What you are asked to do: Set down each line of the material that follows, exactly, with no pictures.

[Start Data extract]

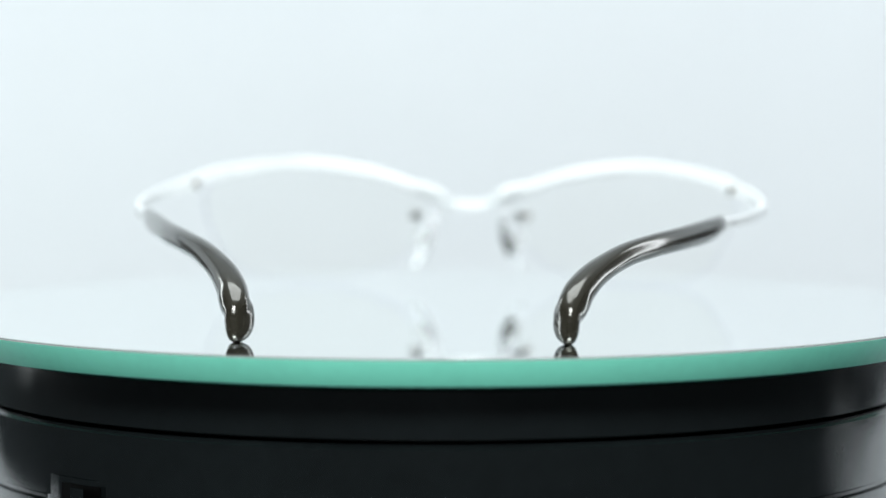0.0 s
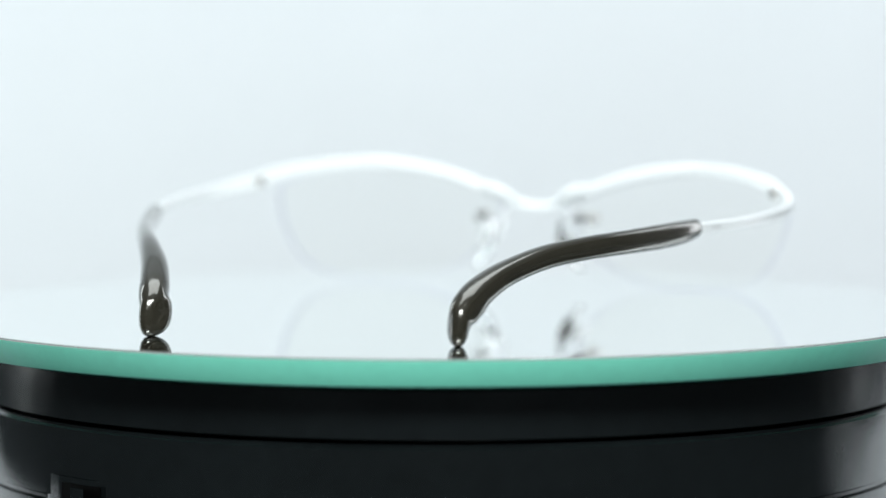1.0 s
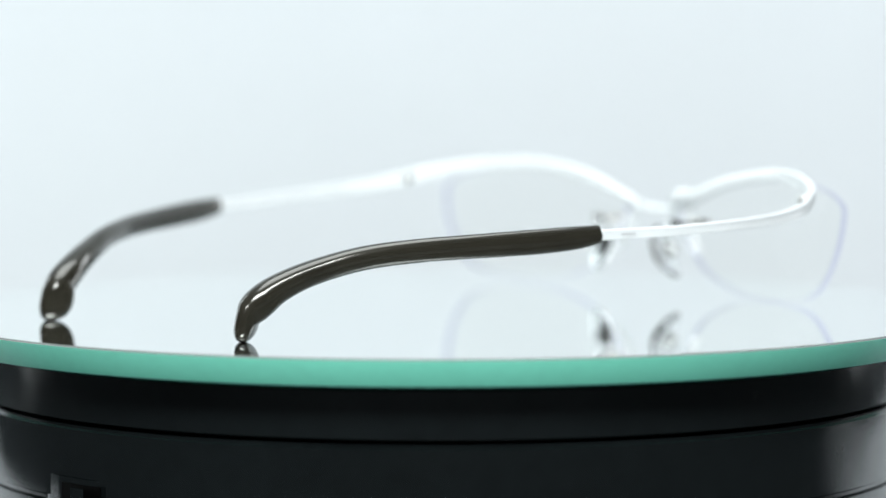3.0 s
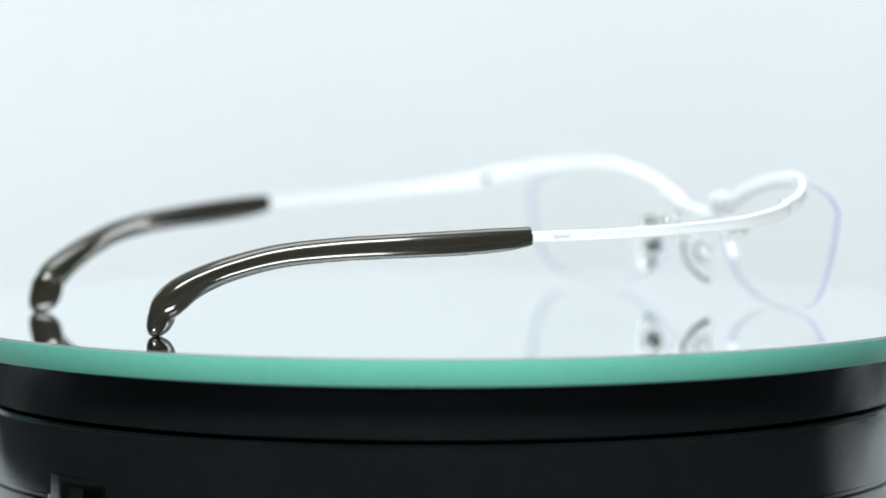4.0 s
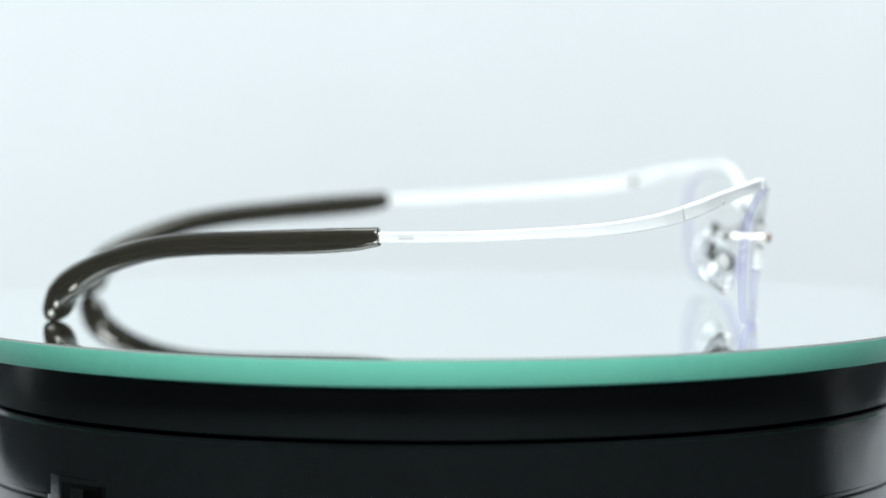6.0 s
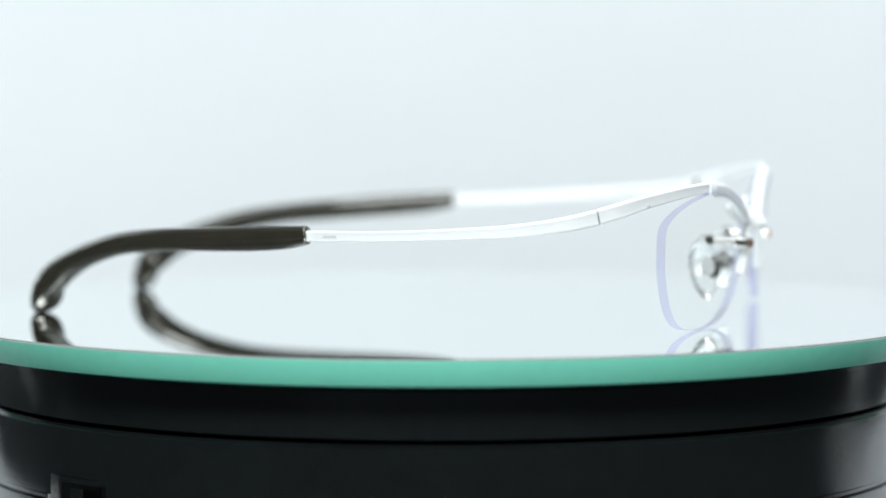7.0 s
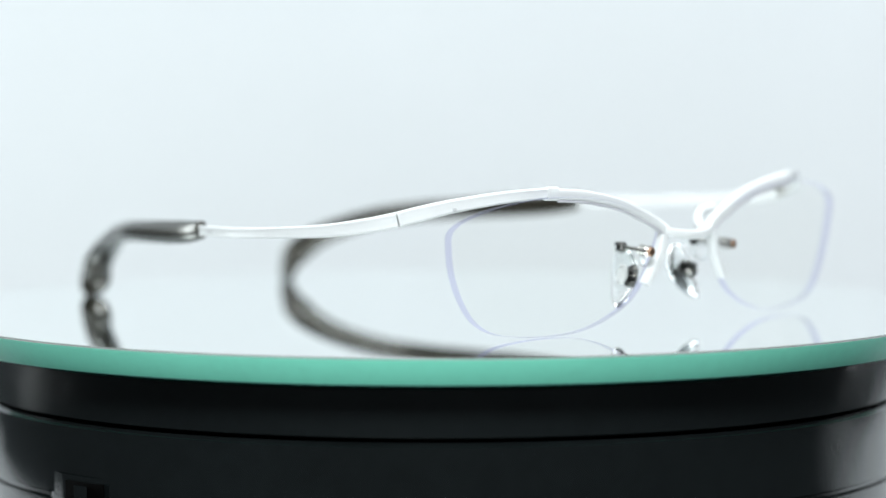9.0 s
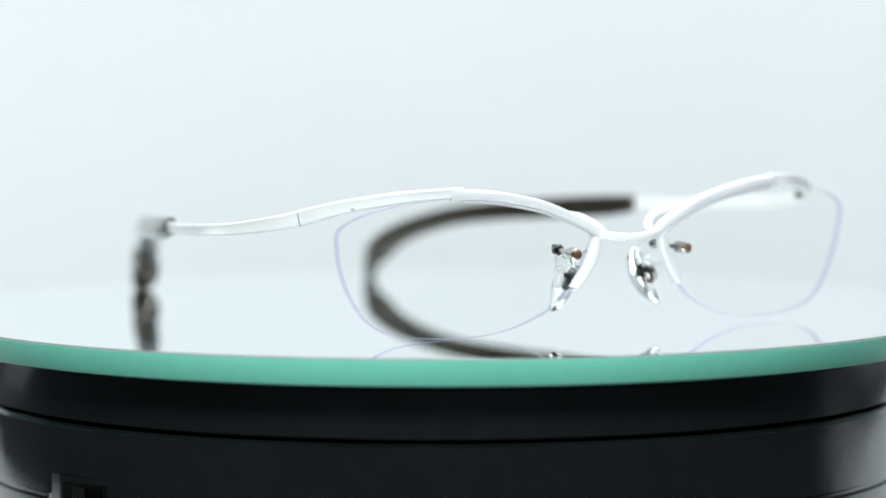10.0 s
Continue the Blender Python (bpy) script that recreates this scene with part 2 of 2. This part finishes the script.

[End Data extract]

Answer for this exercise:
0.0 s
1.0 s
3.0 s
4.0 s
6.0 s
7.0 s
9.0 s
10.0 s
Continue the Blender Python (bpy) script that recreates this scene with part 2 of 2. This part finishes the script.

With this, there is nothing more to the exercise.